The Role of R software:  Learning R, an open-source statistical software, was like learning a new language. It wasn't plug-and-play, but the power it offers is unmatched. I remember spending hours troubleshooting code, but the satisfaction of seeing my data visualizations come to life was worth every minute. R allows you to run sophisticated econometric models, visualize data, and make predictions all in one place. I used the R Studio version.

What surprised me was how quickly I started to see connections between the mathematical models and the real-world urban issues. Whether you're an architect, engineer, or even a social scientist, the ability to handle data in R is becoming essential. Trust me, if I can learn it, so can you.

I've realized that quantitative analysis doesn't replace the creativity or intuition inherent in design—it enhances it. By justifying decisions with data, we can better communicate the value of our work to stakeholders who rely on numbers, like city planners or policymakers. It strengthens our position, ensuring that design-driven decisions aren't easily swayed by subjective opinions.

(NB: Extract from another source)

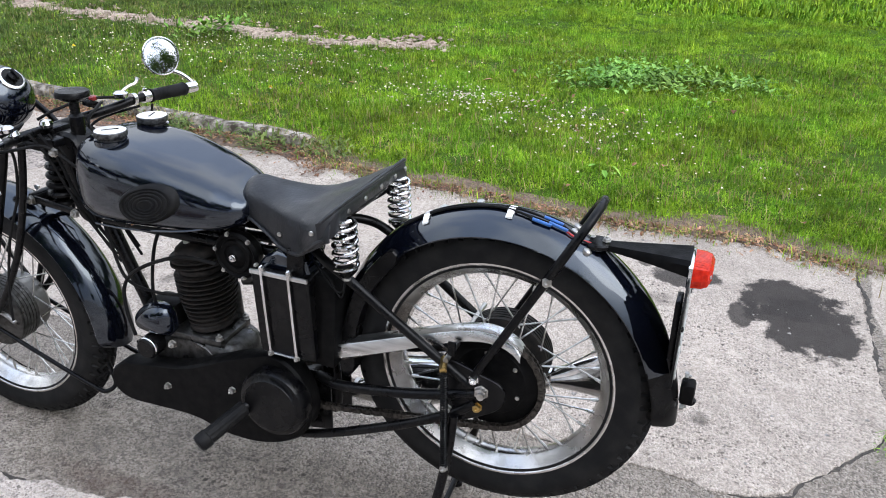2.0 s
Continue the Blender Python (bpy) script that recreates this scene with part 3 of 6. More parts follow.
for pts, mat, lab, s in (([(0.97, 4.4), (1.34, 4.76), (1.76, 4.6), (1.73, 4.2), (1.38, 3.97), (1.07, 4.02)], ROUGHPATCH, "coarse grey repair patch in concrete", 41), ([(0.97, 3.38), (1.45, 3.48), (1.71, 3.42), (1.72, 3.14), (1.27, 3.08), (0.97, 3.2)], ROUGHPATCH, "coarse grey repair patch in concrete", 43),
                         ([(1.275, 2.41), (1.516, 2.57), (1.67, 2.38), (1.58, 2.17), (1.37, 2.065), (1.24, 2.2)], ROUGHPATCH, "coarse grey repair patch in concrete", 45), ([(1.73, 4.07), (1.96, 4.09), (1.925, 3.14), (1.735, 3.15)], DARKPATCH, "dark rectangular tarmac repair patch", 47),
                         ([(1.45, 17.3), (2.2, 16.4), (2.2, 15.9), (1.4, 16.9)], DARKPATCH, "dark tarmac repair patch", 49)):
    smooth_pts = rounded(pts, 5) if mat is ROUGHPATCH else pts
    sheet("repair_patch", ragged(smooth_pts, 0.03, 0.04 if mat is ROUGHPATCH else 0.012, s), 0.004 if mat is ROUGHPATCH else 0.008, 0.01, mat, lab, chamfer=0.003)


def crack(points, width, seed, z=0.0015, step=0.011, amp=0.02):
    """A wandering crack filled with dirt, as a low ribbon of uneven width."""
    line = []
    for i in range(len(points) - 1):
        a, b = Vector(points[i]), Vector(points[i + 1])
        m = max(1, int((b - a).length / step))
        line += [a.lerp(b, j / m) for j in range(m)]
    line.append(Vector(points[-1]))
    k = len(line)
    verts, faces = [], []
    for i, p in enumerate(line):
        d = (line[min(i + 1, k - 1)] - line[max(i - 1, 0)]).normalized()
        nrm = Vector((-d.y, d.x))
        q = p + nrm * amp * (wobble(p.x, p.y, 7, seed) + 0.5 * wobble(p.x, p.y, 25, seed + 5) + 0.35 * wobble(p.x, p.y, 70, seed + 6))
        w = width * (0.30 + 0.8 * abs(wobble(p.x, p.y, 19, seed + 9)) + 0.9 * abs(wobble(p.x, p.y, 55, seed + 13))) * min(1, 0.25 + 4 * min(i, k - 1 - i) / k)
        verts += [(q.x - nrm.x * w, q.y - nrm.y * w, z - 0.003), (q.x - nrm.x * w * 0.6, q.y - nrm.y * w * 0.6, z), (q.x + nrm.x * w * 0.6, q.y + nrm.y * w * 0.6, z), (q.x + nrm.x * w, q.y + nrm.y * w, z - 0.003)]
        if i:
            o = 4 * i
            faces += [(o - 4 + j, o - 3 + j, o + 1 + j, o + j) for j in range(3)]
    return tagged(raw("crack", verts, faces, CRACKM), "dirt-filled crack in the paving", "crack", kind="structure")


crack([(-0.19, 0.06), (-0.245, -0.03), (-0.39, -0.23), (-0.478, -0.357), (-0.58, -0.55), (-0.9, -1.0), (-1.2, -1.2)], 0.008, 3)
crack([(-0.32, -0.6), (-0.5, -0.62), (-0.62, -0.6)], 0.003, 5)
crack([(-0.55, 6.03), (-0.537, 5.35), (-0.505, 4.90), (-0.583, 4.60), (-0.558, 4.25), (-0.545, 3.93), (-0.50, 3.62), (-0.44, 3.5)], 0.008, 7)
sheet("repair_patch", ragged([(-0.27, 2.385), (-0.36, 2.34), (-0.45, 2.29), (-0.52, 2.19), (-0.535, 2.10), (-0.47, 1.95), (-0.38, 1.92), (-0.30, 1.92), (-0.285, 2.06)], 0.03, 0.012, 55), 0.003, 0.01, GREYCONCRETE, "shallow spalled hollow in the concrete edge", chamfer=0.002)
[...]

So basically, econometrics gives one the tools to talk about urban design in a language that everyone understands—numbers. It doesn’t diminish the beauty or the human aspect of the work we do as architects or urban designers. If anything, it strengthens it. We’re now able to back up our claims with data, making it harder for subjective opinions to sway what should be objective, design-driven decisions.

Learning Econometrics has taught me that the gap between subjective design quality and quantitative analysis isn't as wide as I once thought. With the right tools, it's possible to bridge that gap, giving urban design the rigor and respect it deserves in data-driven discussions.

Now, I'm venturing into learning GIS (Geographic Information Systems) software, and I find that my newfound data skills are easing this journey. I'm excited to combine econometrics and GIS to further explore urban design from a data-driven perspective. GIS allows for spatial analysis, which, when combined with econometric models, can provide deeper insights into urban patterns and relationships.